[BEGIN Raw records]

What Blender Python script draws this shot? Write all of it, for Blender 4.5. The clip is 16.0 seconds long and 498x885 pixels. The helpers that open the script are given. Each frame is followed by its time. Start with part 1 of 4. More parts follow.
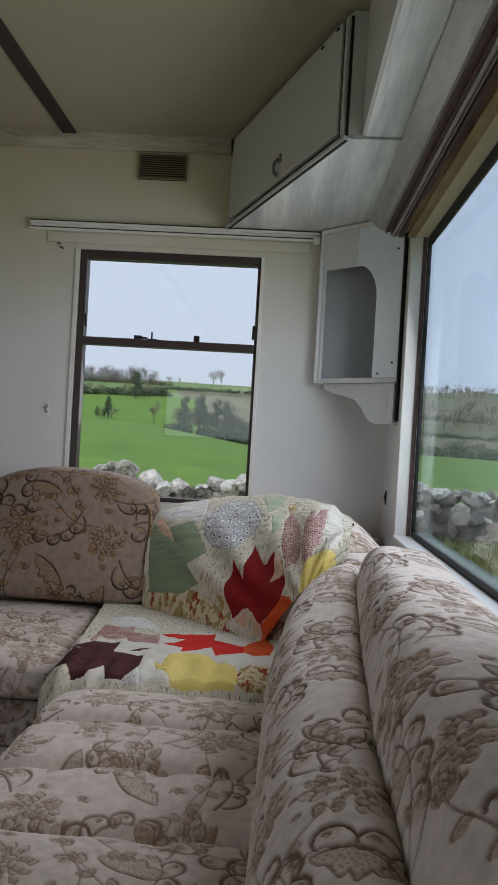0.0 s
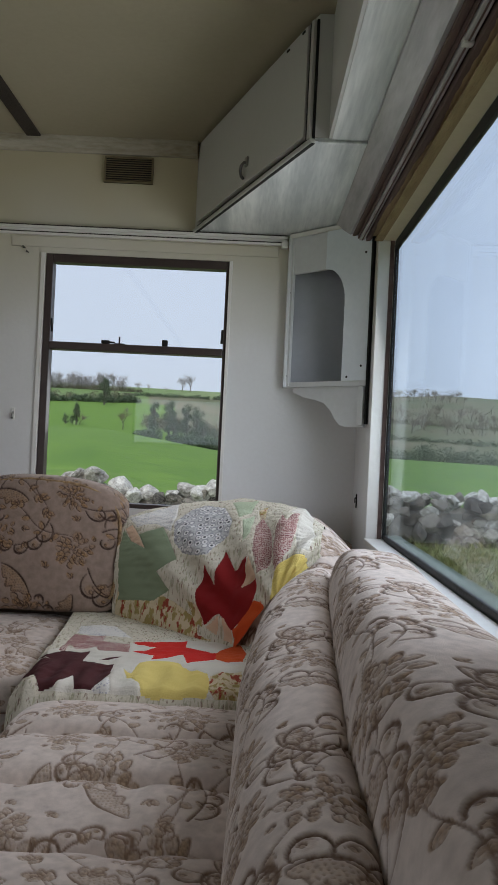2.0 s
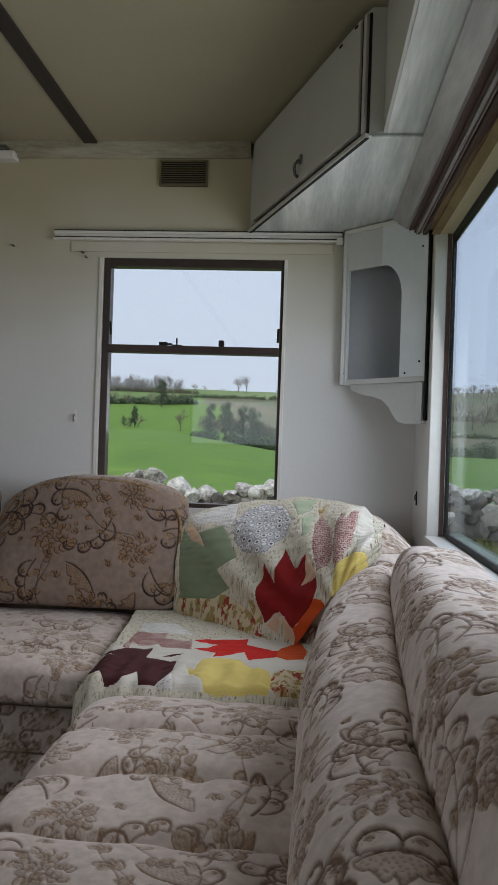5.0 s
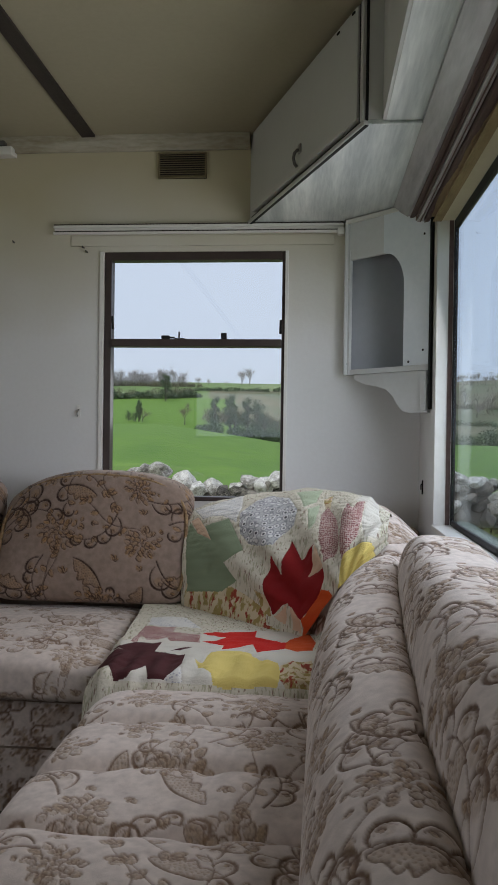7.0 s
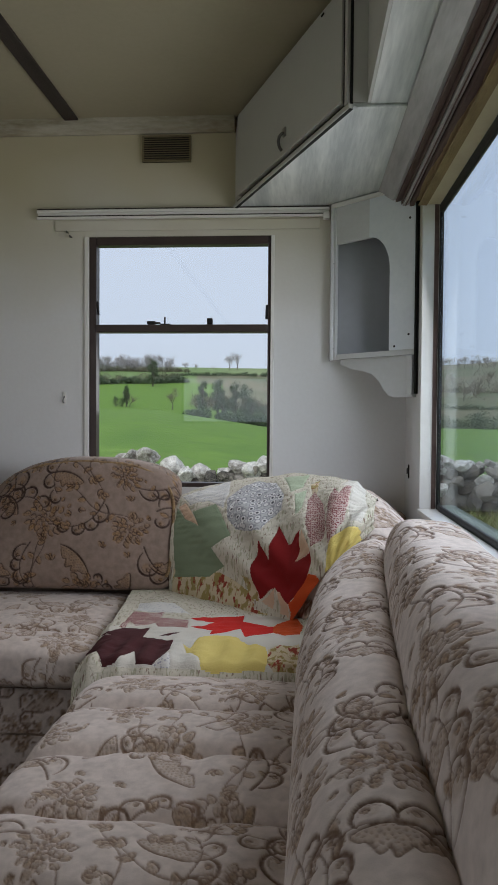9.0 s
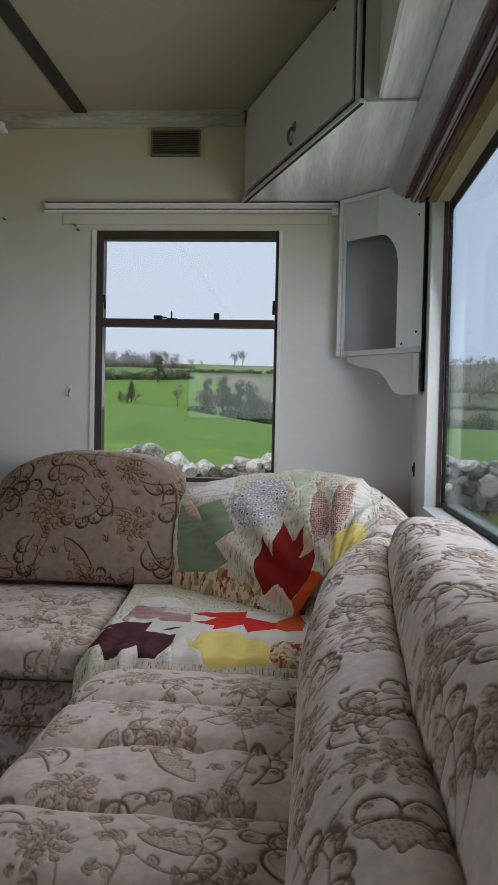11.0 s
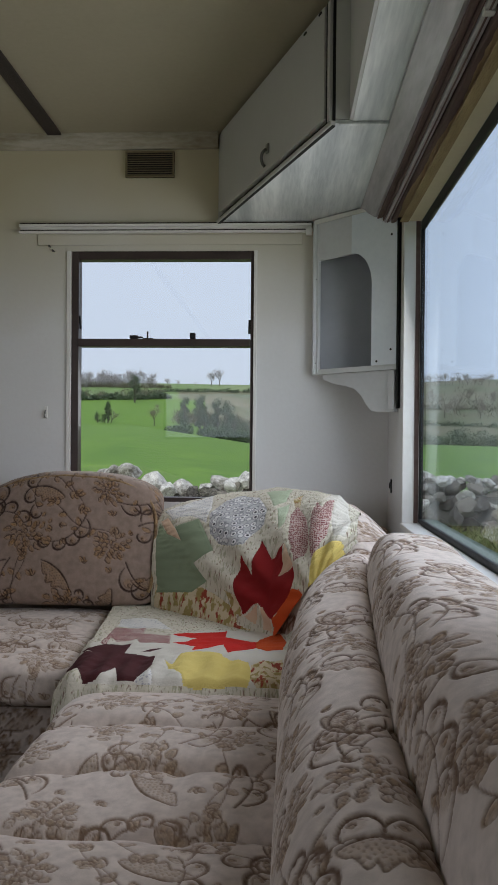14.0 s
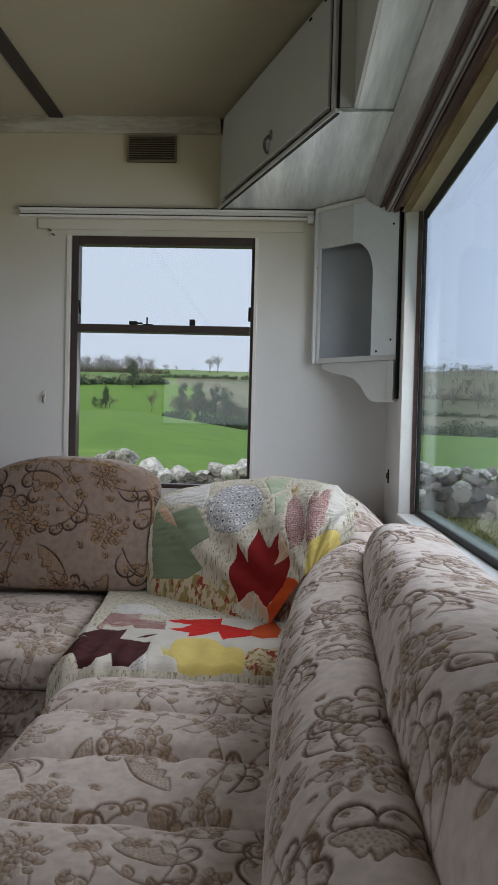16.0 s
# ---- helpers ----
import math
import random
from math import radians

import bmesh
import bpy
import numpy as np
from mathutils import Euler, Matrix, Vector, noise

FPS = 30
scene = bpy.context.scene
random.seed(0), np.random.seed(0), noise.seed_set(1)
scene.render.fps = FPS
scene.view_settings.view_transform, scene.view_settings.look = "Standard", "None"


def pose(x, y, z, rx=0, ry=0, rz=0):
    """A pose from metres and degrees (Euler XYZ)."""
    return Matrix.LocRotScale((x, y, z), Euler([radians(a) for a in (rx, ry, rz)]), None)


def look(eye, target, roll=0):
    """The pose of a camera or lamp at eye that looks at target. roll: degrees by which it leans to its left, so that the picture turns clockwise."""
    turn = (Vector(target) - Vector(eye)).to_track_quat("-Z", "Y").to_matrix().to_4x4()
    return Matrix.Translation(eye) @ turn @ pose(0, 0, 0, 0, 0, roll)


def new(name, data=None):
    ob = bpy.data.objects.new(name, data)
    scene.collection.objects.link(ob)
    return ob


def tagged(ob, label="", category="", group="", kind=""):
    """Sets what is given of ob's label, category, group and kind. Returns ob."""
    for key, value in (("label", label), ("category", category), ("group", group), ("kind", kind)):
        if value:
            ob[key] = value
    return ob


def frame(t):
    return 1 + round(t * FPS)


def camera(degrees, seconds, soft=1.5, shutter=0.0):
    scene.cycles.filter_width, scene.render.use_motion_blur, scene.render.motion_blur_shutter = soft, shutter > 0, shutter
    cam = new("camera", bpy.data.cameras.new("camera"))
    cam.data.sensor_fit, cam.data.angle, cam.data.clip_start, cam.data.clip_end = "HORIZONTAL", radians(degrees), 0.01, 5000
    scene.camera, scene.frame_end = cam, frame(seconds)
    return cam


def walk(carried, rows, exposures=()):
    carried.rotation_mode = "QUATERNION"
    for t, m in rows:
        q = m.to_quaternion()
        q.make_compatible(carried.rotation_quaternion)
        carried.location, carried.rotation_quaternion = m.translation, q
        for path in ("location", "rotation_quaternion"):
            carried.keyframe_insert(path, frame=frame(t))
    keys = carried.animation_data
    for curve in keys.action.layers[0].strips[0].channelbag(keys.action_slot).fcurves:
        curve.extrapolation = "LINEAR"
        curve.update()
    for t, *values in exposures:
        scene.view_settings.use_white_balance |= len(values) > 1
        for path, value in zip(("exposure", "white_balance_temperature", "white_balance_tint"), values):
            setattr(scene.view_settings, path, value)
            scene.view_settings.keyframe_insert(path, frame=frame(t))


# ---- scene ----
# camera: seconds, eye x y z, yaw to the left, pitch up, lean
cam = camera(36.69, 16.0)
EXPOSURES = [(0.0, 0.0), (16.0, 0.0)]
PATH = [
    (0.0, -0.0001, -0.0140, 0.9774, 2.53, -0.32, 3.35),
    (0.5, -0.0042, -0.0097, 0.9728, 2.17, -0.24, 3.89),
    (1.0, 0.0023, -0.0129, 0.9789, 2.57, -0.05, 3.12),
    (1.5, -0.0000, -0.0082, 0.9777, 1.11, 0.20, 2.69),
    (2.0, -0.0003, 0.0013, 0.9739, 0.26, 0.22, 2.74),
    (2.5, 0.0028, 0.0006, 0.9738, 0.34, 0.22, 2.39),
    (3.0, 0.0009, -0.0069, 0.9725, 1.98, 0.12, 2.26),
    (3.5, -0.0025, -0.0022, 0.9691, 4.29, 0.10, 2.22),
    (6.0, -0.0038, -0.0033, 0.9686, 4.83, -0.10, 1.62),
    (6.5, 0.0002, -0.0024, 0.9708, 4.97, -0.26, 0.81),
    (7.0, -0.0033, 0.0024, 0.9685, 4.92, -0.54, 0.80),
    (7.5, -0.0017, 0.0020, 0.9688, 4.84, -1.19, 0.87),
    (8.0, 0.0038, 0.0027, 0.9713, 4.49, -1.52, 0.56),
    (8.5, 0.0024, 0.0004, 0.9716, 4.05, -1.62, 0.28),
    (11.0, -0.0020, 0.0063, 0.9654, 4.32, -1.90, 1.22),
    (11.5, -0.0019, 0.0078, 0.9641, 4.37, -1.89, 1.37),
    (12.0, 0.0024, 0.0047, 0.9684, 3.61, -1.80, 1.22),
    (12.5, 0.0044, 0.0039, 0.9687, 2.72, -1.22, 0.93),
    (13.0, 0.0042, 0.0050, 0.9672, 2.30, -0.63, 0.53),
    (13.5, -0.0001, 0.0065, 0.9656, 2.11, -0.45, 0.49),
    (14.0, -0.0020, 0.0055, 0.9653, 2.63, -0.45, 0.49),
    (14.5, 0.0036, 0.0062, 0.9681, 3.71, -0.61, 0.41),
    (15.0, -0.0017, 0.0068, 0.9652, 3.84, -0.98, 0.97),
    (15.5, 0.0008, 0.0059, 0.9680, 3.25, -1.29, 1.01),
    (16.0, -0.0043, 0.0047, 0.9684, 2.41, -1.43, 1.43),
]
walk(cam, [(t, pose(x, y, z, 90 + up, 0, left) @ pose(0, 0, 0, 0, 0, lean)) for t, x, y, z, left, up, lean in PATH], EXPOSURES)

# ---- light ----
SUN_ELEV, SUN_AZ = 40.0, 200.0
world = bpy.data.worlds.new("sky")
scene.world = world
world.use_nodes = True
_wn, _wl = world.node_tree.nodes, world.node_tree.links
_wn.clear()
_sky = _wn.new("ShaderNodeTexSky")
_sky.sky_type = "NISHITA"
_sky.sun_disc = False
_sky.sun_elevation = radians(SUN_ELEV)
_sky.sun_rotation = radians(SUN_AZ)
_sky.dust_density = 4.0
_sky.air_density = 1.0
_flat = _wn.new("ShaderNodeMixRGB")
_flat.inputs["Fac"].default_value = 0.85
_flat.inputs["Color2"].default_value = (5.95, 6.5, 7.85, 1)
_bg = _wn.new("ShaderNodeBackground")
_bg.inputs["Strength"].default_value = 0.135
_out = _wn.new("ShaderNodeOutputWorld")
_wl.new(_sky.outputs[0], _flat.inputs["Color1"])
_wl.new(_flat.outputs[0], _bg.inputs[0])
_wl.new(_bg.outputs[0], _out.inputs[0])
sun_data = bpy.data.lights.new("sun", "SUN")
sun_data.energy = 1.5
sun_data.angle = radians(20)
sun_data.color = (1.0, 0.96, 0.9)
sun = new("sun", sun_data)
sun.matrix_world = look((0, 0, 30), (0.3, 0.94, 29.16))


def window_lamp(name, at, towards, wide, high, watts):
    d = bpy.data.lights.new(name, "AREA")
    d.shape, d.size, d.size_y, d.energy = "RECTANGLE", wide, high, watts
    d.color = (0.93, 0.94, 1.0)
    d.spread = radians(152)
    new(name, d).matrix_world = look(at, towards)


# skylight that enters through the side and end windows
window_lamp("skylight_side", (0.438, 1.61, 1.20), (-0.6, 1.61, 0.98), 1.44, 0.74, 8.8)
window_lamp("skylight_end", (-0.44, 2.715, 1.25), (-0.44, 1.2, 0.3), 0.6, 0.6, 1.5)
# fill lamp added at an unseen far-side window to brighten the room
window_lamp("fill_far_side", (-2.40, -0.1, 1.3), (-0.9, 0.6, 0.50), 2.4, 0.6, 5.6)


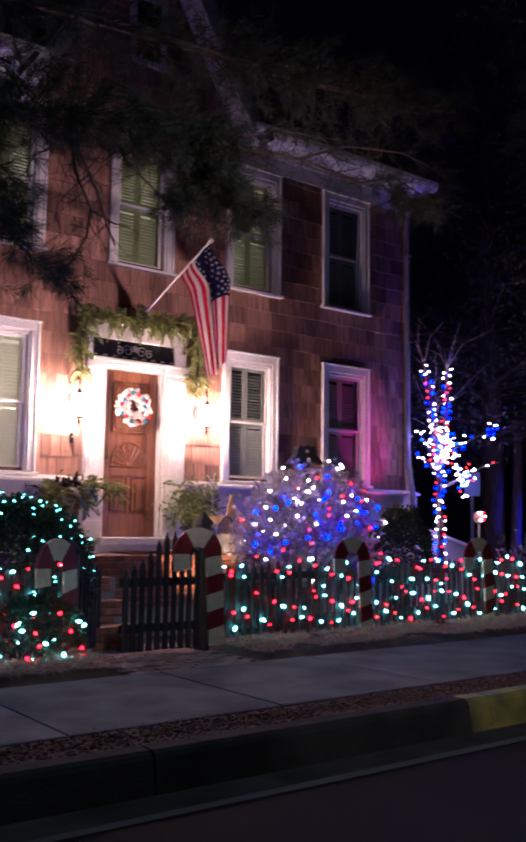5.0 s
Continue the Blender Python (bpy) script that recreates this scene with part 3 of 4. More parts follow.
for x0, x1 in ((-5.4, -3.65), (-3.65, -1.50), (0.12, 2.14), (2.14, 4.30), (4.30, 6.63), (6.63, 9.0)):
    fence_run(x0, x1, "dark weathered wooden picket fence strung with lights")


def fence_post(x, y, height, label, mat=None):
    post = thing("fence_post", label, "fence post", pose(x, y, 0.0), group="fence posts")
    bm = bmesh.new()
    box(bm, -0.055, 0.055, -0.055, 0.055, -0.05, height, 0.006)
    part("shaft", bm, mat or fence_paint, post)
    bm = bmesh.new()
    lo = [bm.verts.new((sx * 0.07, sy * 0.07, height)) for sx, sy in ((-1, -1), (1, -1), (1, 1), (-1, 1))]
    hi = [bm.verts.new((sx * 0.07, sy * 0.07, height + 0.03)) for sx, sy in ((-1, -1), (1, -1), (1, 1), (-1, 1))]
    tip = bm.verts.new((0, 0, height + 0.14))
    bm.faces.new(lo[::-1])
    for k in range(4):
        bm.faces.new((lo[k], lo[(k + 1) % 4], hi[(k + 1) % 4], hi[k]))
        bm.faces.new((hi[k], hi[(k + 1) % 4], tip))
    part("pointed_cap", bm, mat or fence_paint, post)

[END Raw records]

▶ **Work instructions**
All lines of the data above that include the word "render" must be shown.

▶ **Final result**
scene.render.fps = FPS
    scene.cycles.filter_width, scene.render.use_motion_blur, scene.render.motion_blur_shutter = soft, shutter > 0, shutter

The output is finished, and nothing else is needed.